Your goal
Everything from the line with "# ---- helpers" through the line with "return Matrix.LocRotScale((x, y, z), Euler([radians(a)" should be repeated exactly, both of those lines included, and nothing else.

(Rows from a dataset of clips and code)
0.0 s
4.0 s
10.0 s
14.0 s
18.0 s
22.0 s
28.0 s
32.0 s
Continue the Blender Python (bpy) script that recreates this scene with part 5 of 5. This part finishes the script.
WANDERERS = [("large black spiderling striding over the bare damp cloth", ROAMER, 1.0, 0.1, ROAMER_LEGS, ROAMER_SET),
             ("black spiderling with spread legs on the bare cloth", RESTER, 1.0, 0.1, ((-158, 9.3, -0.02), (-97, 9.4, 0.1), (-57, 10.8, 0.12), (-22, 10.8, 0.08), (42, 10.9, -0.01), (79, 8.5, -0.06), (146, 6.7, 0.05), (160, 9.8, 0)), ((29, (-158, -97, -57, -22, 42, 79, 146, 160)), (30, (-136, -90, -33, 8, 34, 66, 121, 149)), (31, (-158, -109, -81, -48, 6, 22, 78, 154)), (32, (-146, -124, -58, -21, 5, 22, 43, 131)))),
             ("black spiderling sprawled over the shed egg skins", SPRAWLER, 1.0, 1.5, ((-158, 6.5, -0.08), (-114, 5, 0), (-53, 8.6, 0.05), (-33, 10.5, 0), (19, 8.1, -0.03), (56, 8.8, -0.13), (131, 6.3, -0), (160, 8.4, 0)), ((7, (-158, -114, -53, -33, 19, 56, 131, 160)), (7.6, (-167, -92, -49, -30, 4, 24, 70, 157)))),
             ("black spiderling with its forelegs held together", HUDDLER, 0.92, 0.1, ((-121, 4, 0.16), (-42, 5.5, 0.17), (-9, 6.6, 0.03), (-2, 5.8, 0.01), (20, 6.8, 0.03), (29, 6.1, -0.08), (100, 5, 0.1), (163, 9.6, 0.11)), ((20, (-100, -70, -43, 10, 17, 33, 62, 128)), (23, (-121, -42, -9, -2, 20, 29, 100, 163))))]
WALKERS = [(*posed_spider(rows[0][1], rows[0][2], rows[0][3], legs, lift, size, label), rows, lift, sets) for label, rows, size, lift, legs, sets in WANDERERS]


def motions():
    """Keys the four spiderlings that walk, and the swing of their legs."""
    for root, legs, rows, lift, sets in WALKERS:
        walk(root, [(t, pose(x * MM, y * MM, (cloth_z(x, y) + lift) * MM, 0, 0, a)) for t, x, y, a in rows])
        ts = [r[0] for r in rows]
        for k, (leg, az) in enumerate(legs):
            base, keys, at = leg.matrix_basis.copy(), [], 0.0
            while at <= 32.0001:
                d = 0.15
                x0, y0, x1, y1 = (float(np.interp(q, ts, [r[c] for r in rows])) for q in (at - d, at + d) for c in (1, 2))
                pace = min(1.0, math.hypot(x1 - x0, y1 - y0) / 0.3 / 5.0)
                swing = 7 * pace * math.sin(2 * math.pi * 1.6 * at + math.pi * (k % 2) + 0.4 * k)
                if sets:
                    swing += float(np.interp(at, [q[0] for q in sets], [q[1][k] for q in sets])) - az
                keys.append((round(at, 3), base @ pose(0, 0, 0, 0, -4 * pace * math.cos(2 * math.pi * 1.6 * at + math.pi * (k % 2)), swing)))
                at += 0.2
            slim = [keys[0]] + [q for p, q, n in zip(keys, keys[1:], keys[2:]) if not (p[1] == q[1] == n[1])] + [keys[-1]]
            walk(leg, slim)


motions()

---

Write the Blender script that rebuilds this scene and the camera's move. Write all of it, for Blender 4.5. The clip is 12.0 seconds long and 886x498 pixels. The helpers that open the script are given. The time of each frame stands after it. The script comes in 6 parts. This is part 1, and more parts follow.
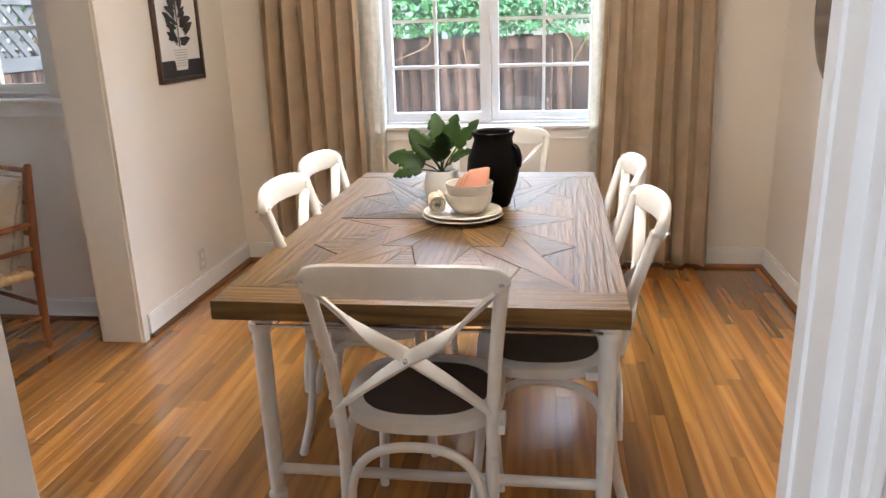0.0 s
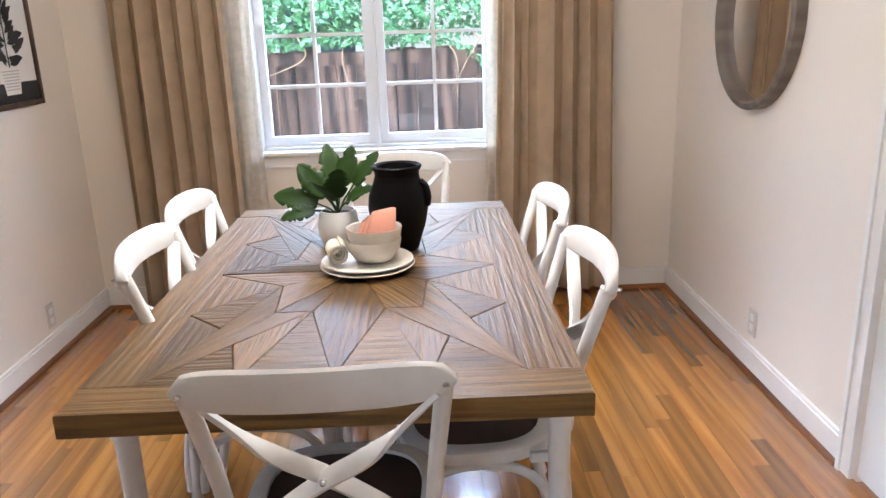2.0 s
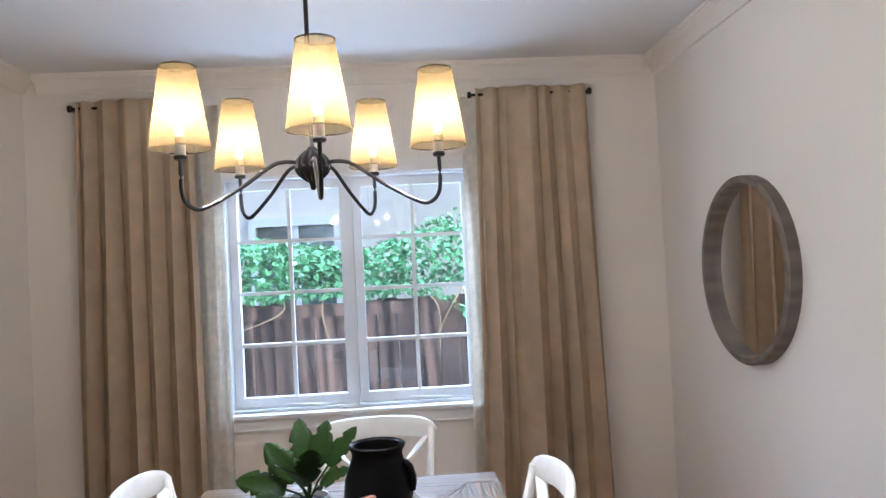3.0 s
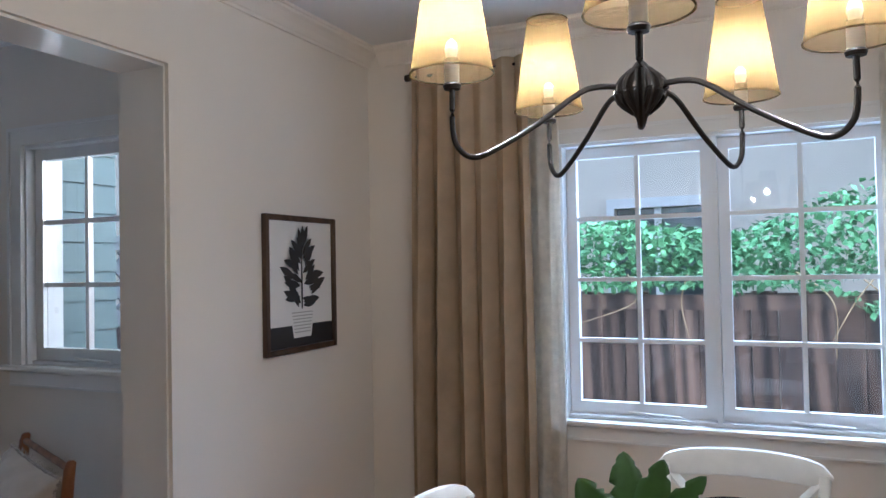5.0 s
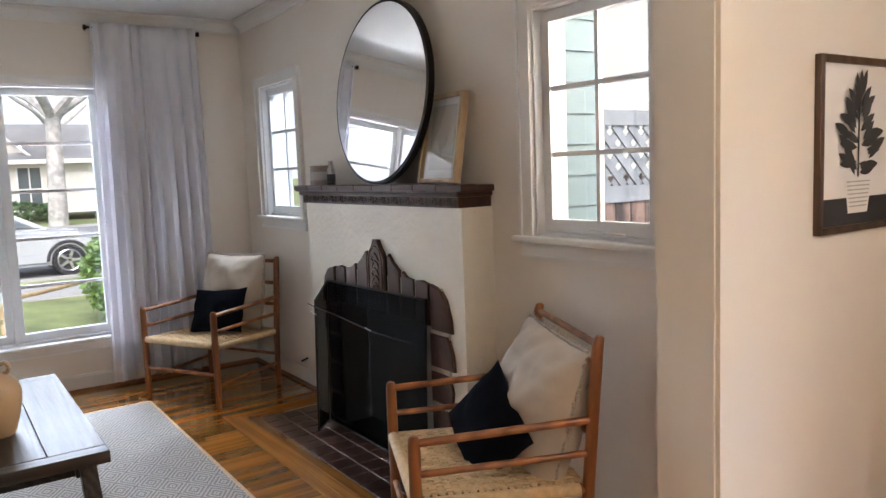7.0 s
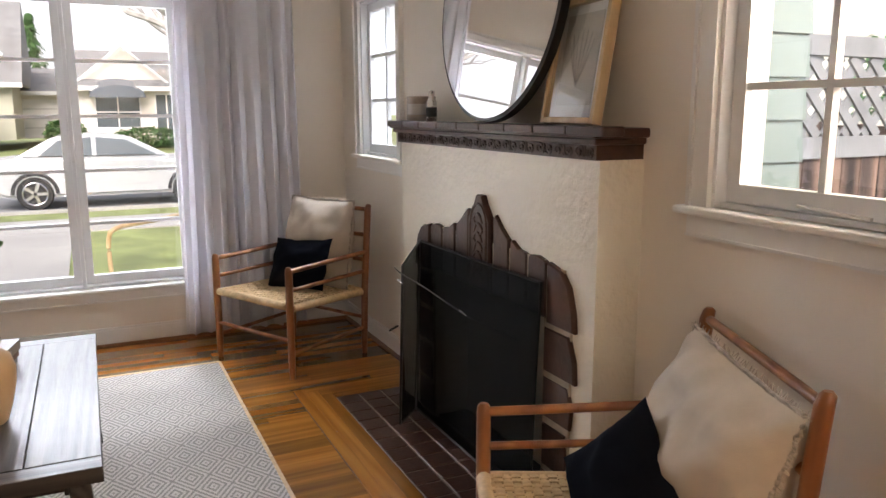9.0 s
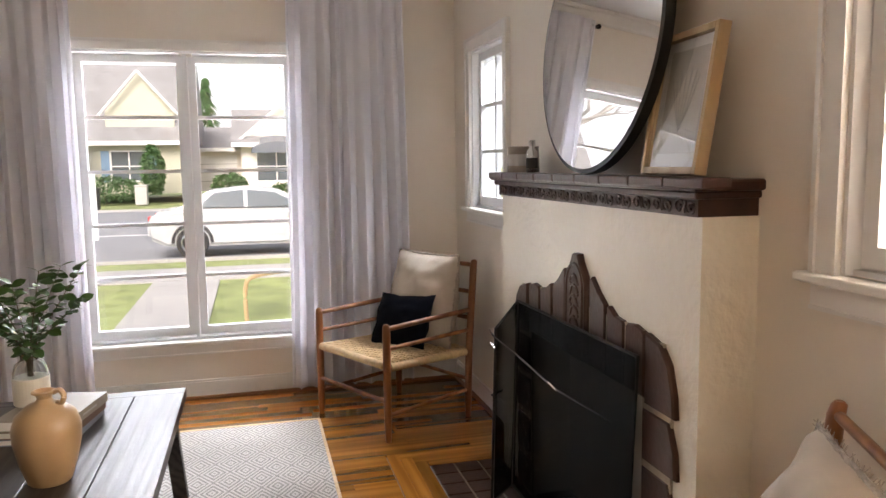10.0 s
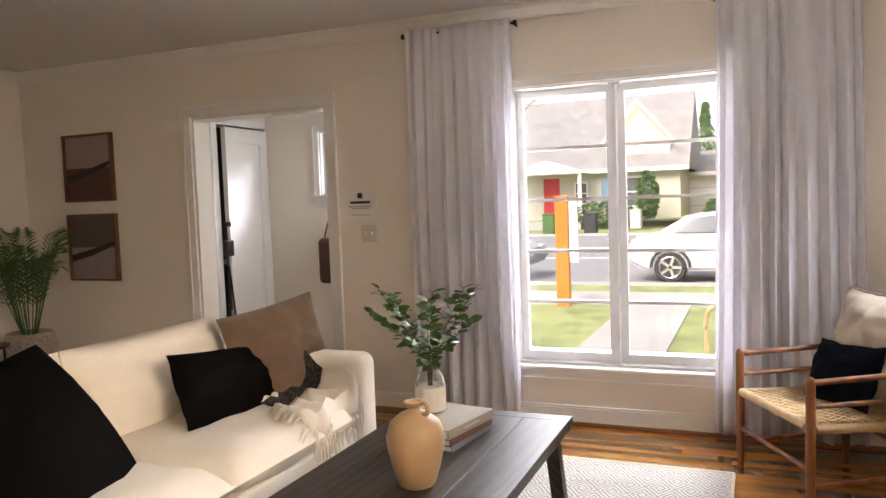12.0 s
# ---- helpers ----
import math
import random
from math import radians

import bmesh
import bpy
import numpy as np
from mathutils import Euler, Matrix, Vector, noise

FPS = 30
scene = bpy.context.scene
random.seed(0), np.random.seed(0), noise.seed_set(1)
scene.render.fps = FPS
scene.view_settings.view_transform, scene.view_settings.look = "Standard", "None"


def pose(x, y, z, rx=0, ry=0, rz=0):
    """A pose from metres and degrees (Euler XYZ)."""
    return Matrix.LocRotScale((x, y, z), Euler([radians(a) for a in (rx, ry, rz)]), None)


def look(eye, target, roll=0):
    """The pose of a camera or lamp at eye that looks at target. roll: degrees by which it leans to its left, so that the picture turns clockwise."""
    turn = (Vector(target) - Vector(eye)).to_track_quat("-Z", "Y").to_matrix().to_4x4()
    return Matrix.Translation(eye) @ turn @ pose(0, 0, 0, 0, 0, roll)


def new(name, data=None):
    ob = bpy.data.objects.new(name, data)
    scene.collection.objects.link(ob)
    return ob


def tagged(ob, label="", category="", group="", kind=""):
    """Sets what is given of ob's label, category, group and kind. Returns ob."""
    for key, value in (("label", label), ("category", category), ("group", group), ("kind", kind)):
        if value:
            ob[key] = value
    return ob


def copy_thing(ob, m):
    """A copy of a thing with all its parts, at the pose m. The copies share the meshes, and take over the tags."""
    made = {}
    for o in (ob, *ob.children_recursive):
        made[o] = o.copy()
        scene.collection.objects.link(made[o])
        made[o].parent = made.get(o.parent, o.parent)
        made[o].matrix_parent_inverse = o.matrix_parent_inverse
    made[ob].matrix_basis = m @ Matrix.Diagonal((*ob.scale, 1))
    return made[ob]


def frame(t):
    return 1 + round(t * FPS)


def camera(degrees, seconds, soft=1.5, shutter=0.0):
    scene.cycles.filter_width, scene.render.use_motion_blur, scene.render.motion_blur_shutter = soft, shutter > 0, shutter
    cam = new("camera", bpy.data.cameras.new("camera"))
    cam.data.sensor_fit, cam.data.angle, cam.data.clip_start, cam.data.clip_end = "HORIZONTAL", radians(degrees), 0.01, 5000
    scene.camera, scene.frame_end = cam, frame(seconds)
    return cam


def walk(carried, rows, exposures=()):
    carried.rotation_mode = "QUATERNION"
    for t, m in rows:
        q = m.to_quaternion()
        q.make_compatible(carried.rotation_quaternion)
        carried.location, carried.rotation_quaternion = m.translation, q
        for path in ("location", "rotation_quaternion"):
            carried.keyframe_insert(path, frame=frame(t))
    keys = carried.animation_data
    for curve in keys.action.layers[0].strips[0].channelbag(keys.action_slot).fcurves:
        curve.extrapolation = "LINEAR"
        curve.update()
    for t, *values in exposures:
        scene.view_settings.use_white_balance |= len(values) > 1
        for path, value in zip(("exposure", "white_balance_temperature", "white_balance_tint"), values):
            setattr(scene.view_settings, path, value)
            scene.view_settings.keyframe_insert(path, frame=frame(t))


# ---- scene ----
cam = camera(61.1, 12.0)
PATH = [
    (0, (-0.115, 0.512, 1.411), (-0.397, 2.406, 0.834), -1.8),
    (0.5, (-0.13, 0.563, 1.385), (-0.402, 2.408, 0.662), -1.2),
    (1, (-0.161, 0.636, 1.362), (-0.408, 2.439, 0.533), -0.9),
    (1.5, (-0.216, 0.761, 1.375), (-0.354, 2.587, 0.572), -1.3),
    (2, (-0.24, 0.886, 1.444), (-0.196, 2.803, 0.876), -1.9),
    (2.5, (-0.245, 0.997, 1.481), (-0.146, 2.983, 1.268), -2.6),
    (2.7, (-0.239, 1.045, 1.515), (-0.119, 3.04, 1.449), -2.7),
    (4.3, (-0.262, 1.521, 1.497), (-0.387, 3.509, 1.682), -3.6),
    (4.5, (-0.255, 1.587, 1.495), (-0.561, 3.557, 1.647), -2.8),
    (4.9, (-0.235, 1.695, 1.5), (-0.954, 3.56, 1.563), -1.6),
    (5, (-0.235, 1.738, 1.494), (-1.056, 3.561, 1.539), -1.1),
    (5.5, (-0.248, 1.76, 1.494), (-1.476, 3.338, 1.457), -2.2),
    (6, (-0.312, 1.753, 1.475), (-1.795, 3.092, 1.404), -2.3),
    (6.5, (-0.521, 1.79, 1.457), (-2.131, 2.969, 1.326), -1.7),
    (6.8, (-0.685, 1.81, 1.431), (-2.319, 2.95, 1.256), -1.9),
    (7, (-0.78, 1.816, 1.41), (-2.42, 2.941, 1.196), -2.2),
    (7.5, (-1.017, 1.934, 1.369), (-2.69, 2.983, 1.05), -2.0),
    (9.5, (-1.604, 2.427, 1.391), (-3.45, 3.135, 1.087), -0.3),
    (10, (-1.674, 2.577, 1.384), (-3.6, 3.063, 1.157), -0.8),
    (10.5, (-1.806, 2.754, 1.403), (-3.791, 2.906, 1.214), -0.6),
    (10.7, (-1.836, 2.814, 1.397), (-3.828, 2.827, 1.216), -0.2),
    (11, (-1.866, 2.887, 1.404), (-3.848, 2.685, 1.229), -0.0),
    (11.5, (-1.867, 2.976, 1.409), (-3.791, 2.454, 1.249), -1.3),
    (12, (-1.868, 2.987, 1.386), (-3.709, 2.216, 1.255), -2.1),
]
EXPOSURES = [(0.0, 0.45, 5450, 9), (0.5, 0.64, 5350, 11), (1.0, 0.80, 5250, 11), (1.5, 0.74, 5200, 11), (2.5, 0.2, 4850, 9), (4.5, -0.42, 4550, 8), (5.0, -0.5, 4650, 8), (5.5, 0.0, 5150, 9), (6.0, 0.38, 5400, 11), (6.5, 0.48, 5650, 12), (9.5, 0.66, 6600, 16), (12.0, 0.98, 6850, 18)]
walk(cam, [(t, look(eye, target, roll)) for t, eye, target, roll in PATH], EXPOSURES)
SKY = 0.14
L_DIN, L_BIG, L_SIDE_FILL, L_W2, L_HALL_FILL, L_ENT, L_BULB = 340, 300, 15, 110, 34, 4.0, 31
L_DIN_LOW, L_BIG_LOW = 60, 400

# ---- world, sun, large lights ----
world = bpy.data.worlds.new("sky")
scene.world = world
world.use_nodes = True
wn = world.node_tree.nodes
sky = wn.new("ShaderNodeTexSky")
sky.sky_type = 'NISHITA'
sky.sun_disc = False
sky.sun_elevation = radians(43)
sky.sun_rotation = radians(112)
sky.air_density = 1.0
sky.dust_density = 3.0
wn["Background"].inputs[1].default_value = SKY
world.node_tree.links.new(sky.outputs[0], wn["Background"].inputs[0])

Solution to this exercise
# ---- helpers ----
import math
import random
from math import radians

import bmesh
import bpy
import numpy as np
from mathutils import Euler, Matrix, Vector, noise

FPS = 30
scene = bpy.context.scene
random.seed(0), np.random.seed(0), noise.seed_set(1)
scene.render.fps = FPS
scene.view_settings.view_transform, scene.view_settings.look = "Standard", "None"


def pose(x, y, z, rx=0, ry=0, rz=0):
    """A pose from metres and degrees (Euler XYZ)."""
    return Matrix.LocRotScale((x, y, z), Euler([radians(a) for a in (rx, ry, rz)]), None)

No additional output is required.